| Task |
Repeat the material below word for word and leave out all pictures.

###

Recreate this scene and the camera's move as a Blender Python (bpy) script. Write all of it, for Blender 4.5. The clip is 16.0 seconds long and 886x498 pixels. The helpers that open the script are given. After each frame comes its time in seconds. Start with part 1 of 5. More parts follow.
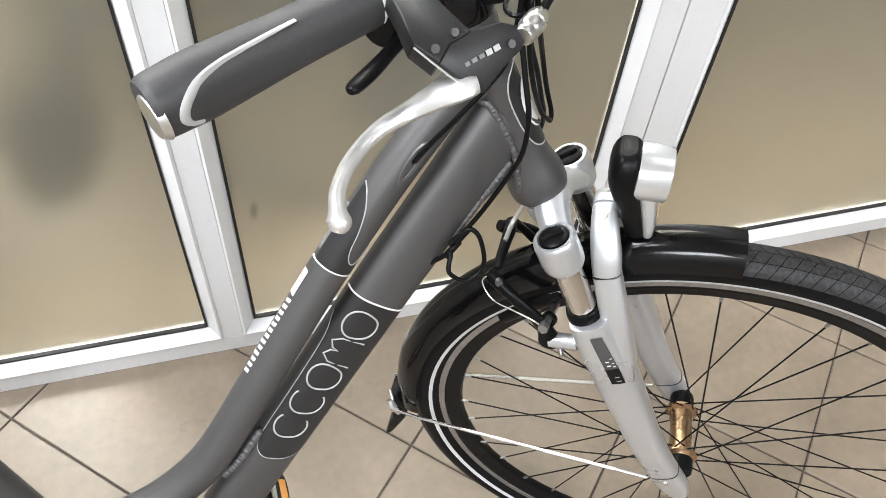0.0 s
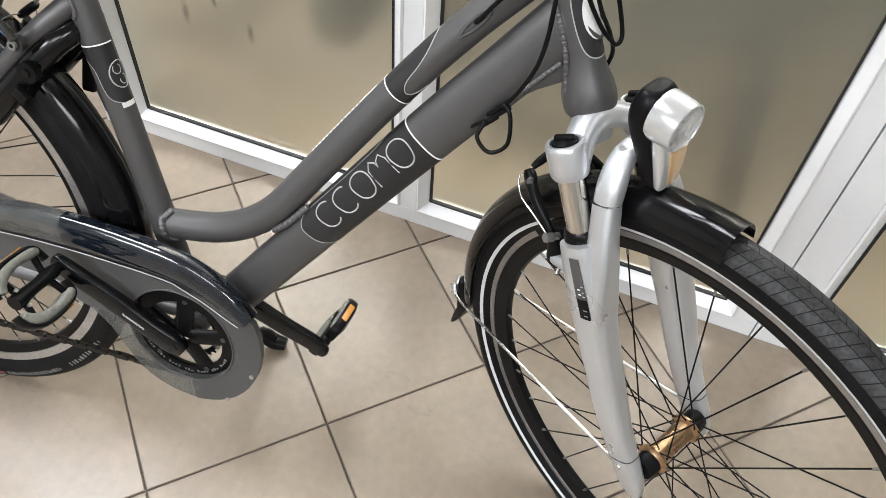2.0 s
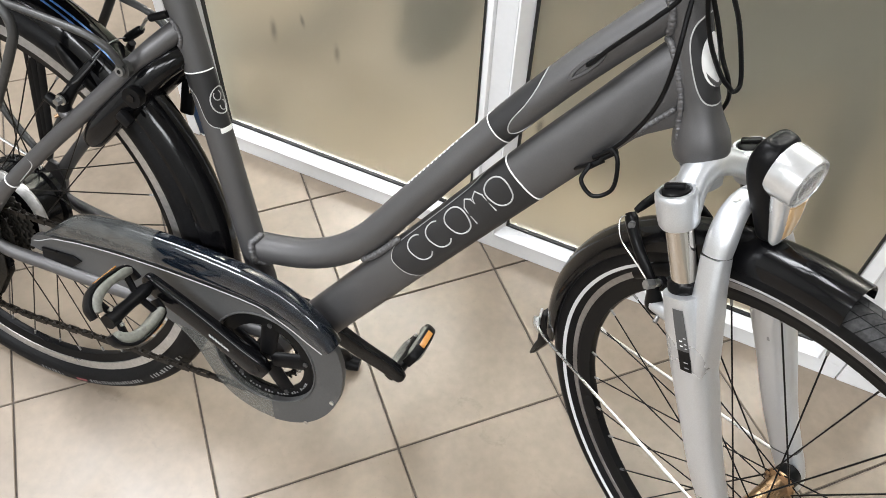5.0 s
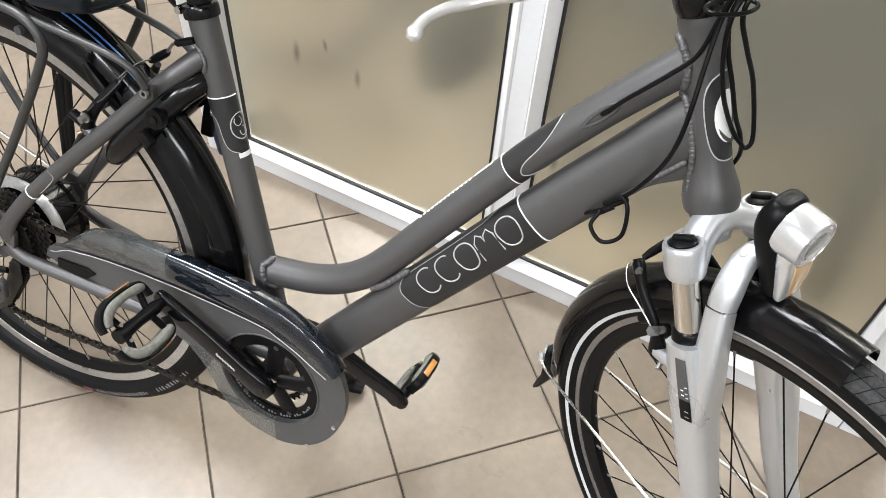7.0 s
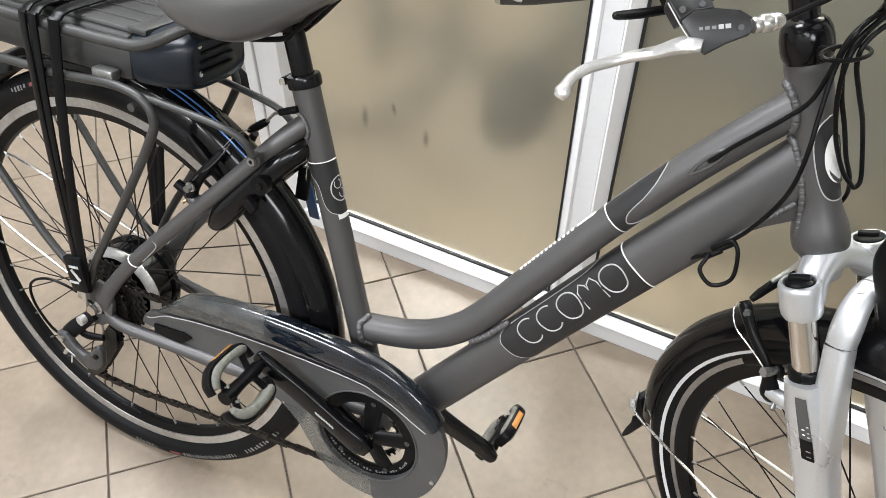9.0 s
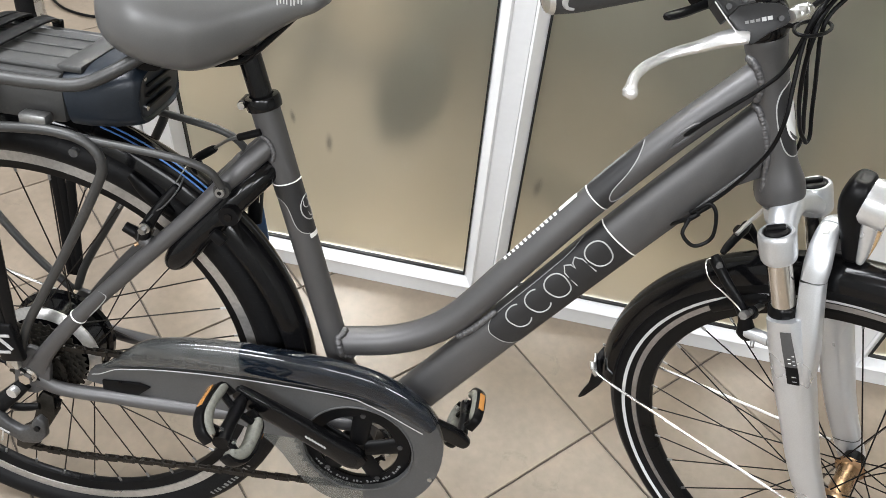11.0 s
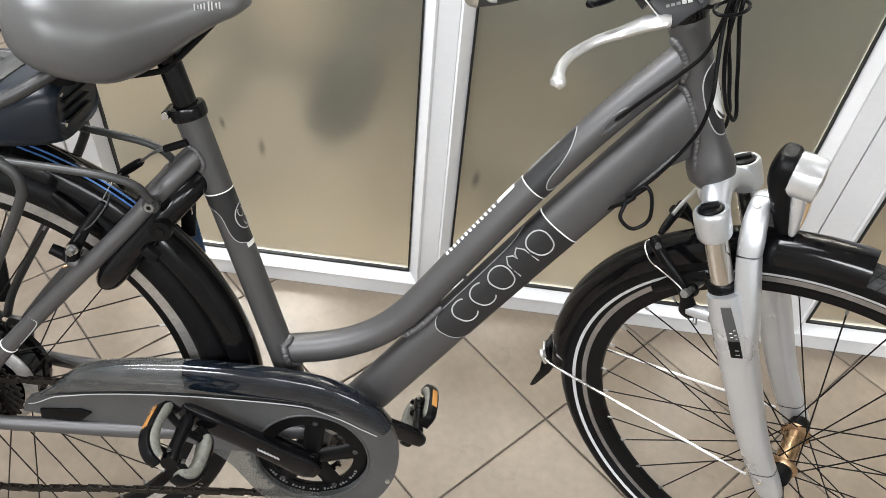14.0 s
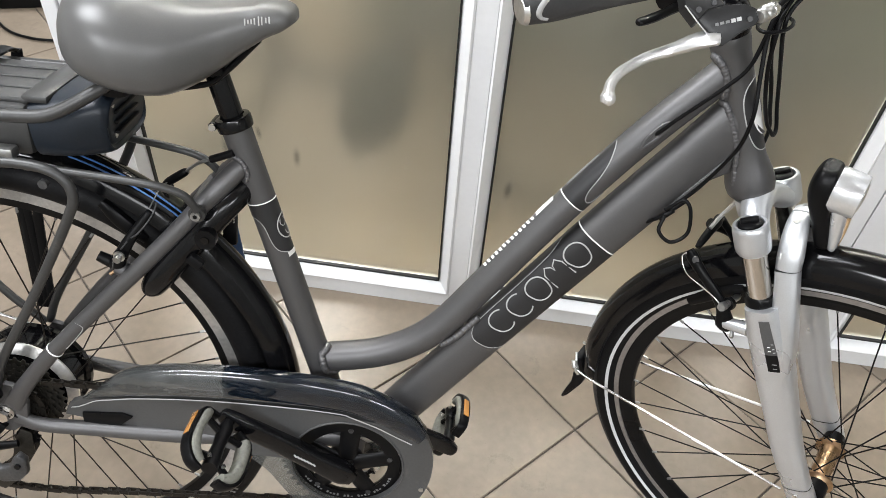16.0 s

###

| Answer to this problem |
Recreate this scene and the camera's move as a Blender Python (bpy) script. Write all of it, for Blender 4.5. The clip is 16.0 seconds long and 886x498 pixels. The helpers that open the script are given. After each frame comes its time in seconds. Start with part 1 of 5. More parts follow.
0.0 s
2.0 s
5.0 s
7.0 s
9.0 s
11.0 s
14.0 s
16.0 s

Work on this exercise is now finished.